Mané Garrincha, com seus dribles interplanetários e sua vida de dribles, torta, como as pernas que Deus lhe deu, tem muito mais a cara do futebol brasileiro, pra começo de conversa. Além do mais, Pelé sempre esteve cercado por uma muralha que impediu o povo de chegar a ele (como Edson mesmo diz, na terceira pessoa). Pelé chega a ser uma espécie de Xuxa. Edson Arantes do Nascimento, que é como ele se chama na carteira de identidade, nem isso - Edson está mais para o Senor Abravanel, aquele homem poderoso que tem um império poderoso e um canal de TV nota zero (o Senor que, para as "colegas de auditório", é o bom e sorridente Sílvio Santos, que só existe na TV). Comparei mal? Acontece. Que todo mundo entendeu o que escrevi, tenho certeza que sim, mas vou ser transparente: Edson Arantes do Nascimento, para ser a Xuxa, só precisaria ter uma Marlene Matos de babá e mandar recolher o filme "Amor, estranho amor", que é ruim de doer, antes que eu me esqueça. Não por coincidência, Xuxa, ex-namorada de Edson, é tratada, também pela mídia nacional, de "nossa Rainha".
É por aí que começo a gostar mais de Maradona que de Pelé. É por aí. Porque Maradona, com seu jeitão próprio, e não impessoal, como Edson ou Pelé, como queiram, nunca escondeu de ninguém quem ele é. Vá perguntar a um argentino se ele gostaria de ter um Maradona ao estilo do mineirinho de Bauru? Por isso, quando inventaram aquela piada de eleger os dois melhores do mundo (um pelo Colégio Eleitoral, outro pelo voto direto), deu Pelé no Colégio (que era como se elegiam muitas figuras na ditadura, caso de Paulo Salim Maluf e outros) e Maradona nas urnas eletrônicas da Internet. E que a FIFA invente o quanto quiser. Vai dar sempre o mesmo resultado. Os coleguinhas de Ricardo Teixeira vão eleger Pelé. O povo vai eleger Maradona. A CBF poderia experimentar. Sem horário eleitoral gratuito - e obrigatório! No pau. Pau a pau, como dizemos no Brasil. Será que o povo brasileiro acha Pelé tudo isso mesmo? Ou Galvão Bueno vem repetindo um velho sucesso digno de Don e Ravel? Não me cabe julgar se a dupla foi ou não foi conivente com a ditadura no Brasil. É só um jeito de corpo, como diria Caetano Veloso, que não precisa ninguém acompanhar - nem o próprio Caetano, que canta muito e fala demais.

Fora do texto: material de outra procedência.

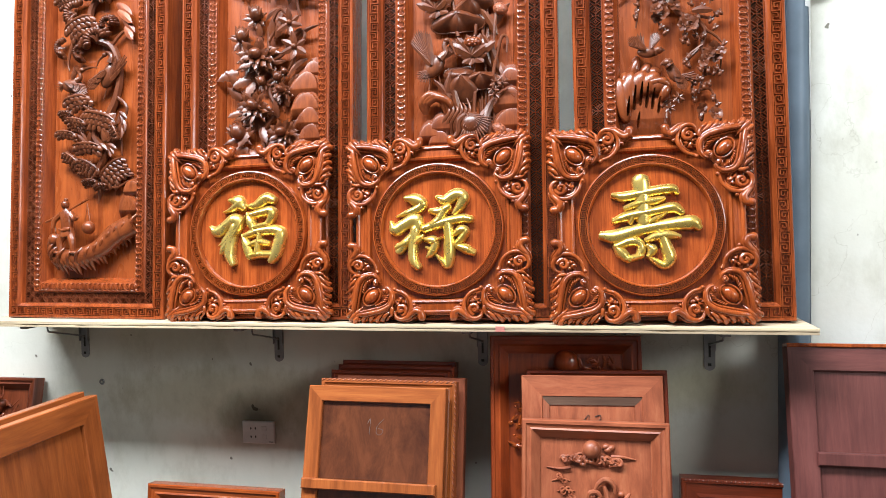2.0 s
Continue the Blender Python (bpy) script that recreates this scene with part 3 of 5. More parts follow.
def corner_meshes(mu, mv):
    """The ground of a corner ornament and its pieces; mu and mv mirror it into the four corners."""
    w = 0.036

    def laid(s, swap):
        out = Shape()
        return out.stamp(s, lambda u, v, z: (mu * (0.2545 - (v if swap else u)), 0.2545 + mv * (0.2535 - (u if swap else v)), z))
    pts = [(0.012, 0.012), (0.08, 0.010), (0.118, 0.022), (0.150, 0.006), (0.176, 0.018), (0.178, 0.050), (0.160, 0.072), (0.132, 0.080), (0.108, 0.090), (0.090, 0.108), (0.080, 0.132), (0.072, 0.160), (0.050, 0.178), (0.018, 0.176), (0.006, 0.150), (0.022, 0.118), (0.010, 0.08)]
    n = len(pts)
    ground = Shape().add([(*q, 0.004) for q in pts] + [(*q, w - 0.002) for q in pts], [tuple(range(n, 2 * n))] + [(i, (i + 1) % n, n + (i + 1) % n, n + i) for i in range(n)])
    cab = Shape().ball((0.068, 0.068, w + 0.006), 0.0235, 0.0155, 0.0145, 45, 22, 12)
    rim = Shape().tube([(0.068 + 0.0288 * math.cos(t) * 0.707 - 0.0206 * math.sin(t) * 0.707, 0.068 + 0.0288 * math.cos(t) * 0.707 + 0.0206 * math.sin(t) * 0.707, w + 0.006) for t in [2 * math.pi * i / 28 for i in range(29)]], 0.0027, 8, 1.0, False)
    tongue = Shape().tube(spline([(0.040, 0.040, w + 0.002), (0.027, 0.027, w + 0.008), (0.013, 0.013, w + 0.006), (0.007, 0.007, w - 0.004)], 5), [0.001, 0.0055, 0.008, 0.009], 12)
    tongue.ball((0.0075, 0.0075, w - 0.005), 0.0095, 0.0095, 0.016, 0, 12, 8)
    out = [("corner_ornament", laid(ground, False)), ("cabochon", laid(cab, False)), ("cabochon_rim", laid(rim, False)), ("leaf_tip", laid(tongue, False))]
    for swap in (False, True):
        out += [(name, laid(s, swap)) for name, s in half_corner(w)]
    return [(name, s.mesh(name)) for name, s in out]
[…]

Maradona, com sua identificação perfeita com a Argentina (e com o povo argentino, é bom que se frise), pode ser apenas Maradona ou Diego Armando Maradona. Pode ser "El Diez". De qualquer jeito, com qualquer nome, em qualquer situação, só pelo conjunto da obra, e aqui não valem só os gols, é mais que Edson Arantes do Nascimento, o Pelé. E o bom Maradona ainda me saiu com a melhor de todos os tempos: - Ronaldinho Gaúcho é, hoje, o melhor jogador do mundo.

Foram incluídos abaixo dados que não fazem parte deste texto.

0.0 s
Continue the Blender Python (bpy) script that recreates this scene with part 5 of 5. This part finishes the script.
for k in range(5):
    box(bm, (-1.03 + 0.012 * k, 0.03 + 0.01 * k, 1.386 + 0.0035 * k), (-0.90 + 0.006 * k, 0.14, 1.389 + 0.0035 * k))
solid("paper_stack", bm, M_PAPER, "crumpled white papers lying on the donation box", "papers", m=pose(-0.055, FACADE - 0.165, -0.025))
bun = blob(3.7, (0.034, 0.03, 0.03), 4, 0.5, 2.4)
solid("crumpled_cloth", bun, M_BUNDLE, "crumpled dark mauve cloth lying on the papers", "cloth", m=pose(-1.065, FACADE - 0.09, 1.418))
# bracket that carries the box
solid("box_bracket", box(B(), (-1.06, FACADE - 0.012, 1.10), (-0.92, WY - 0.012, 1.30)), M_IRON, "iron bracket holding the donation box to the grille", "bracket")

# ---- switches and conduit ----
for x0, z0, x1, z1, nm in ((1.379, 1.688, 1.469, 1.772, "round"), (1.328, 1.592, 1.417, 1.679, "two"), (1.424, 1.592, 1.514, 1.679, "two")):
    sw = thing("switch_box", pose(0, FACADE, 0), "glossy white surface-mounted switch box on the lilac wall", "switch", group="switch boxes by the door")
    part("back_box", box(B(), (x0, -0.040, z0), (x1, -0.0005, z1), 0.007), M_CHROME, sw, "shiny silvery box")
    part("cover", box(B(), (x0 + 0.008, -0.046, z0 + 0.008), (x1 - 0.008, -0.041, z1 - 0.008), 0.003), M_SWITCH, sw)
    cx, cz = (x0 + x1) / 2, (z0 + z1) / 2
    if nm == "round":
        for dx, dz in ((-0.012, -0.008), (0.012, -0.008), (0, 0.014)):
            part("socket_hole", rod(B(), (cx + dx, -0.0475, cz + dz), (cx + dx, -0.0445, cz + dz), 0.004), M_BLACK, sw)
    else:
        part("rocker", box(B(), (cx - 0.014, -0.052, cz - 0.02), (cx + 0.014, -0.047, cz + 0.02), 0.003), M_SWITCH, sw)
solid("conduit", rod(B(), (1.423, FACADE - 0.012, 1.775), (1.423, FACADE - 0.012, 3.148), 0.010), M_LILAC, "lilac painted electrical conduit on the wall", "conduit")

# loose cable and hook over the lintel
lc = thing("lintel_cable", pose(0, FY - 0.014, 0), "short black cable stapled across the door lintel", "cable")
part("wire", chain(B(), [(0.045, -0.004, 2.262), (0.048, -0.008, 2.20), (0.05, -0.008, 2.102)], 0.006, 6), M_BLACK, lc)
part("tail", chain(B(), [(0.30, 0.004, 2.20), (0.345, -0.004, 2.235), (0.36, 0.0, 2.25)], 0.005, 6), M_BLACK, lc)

Fico pensando cá com meus 22 botões - 11 de cada lado: o que diria Pelé? Só "Love, Love, Love"? Ou o impessoal craque brasileiro nos brindaria com Ronaldinho, "El Gordo"? Não sei, não, mas tenho minha aposta. Façam as suas. Eu, desde já, concordo com Maradona. Quem sou eu para questionar o eterno camisa 10 portenho? Eu, ruim de bola assumido, iria contra o ídolo do Boca? Mas nunquinha! E que Ronaldinho Gaúcho, ou Ronaldo Elias, como prefiro, é o melhor do mundo, hoje, eu nem discuto. Mas o legal é que Maradona disse isso. Não fui eu, um Zé, não. Foi Maradona. Com direito a um antológico gol de mão. Só Maradona mesmo. Dizer mais o que? Maradona disse - e jogou - tudo. E viva eu! E viva tu! E viva o futebol da América do Sul!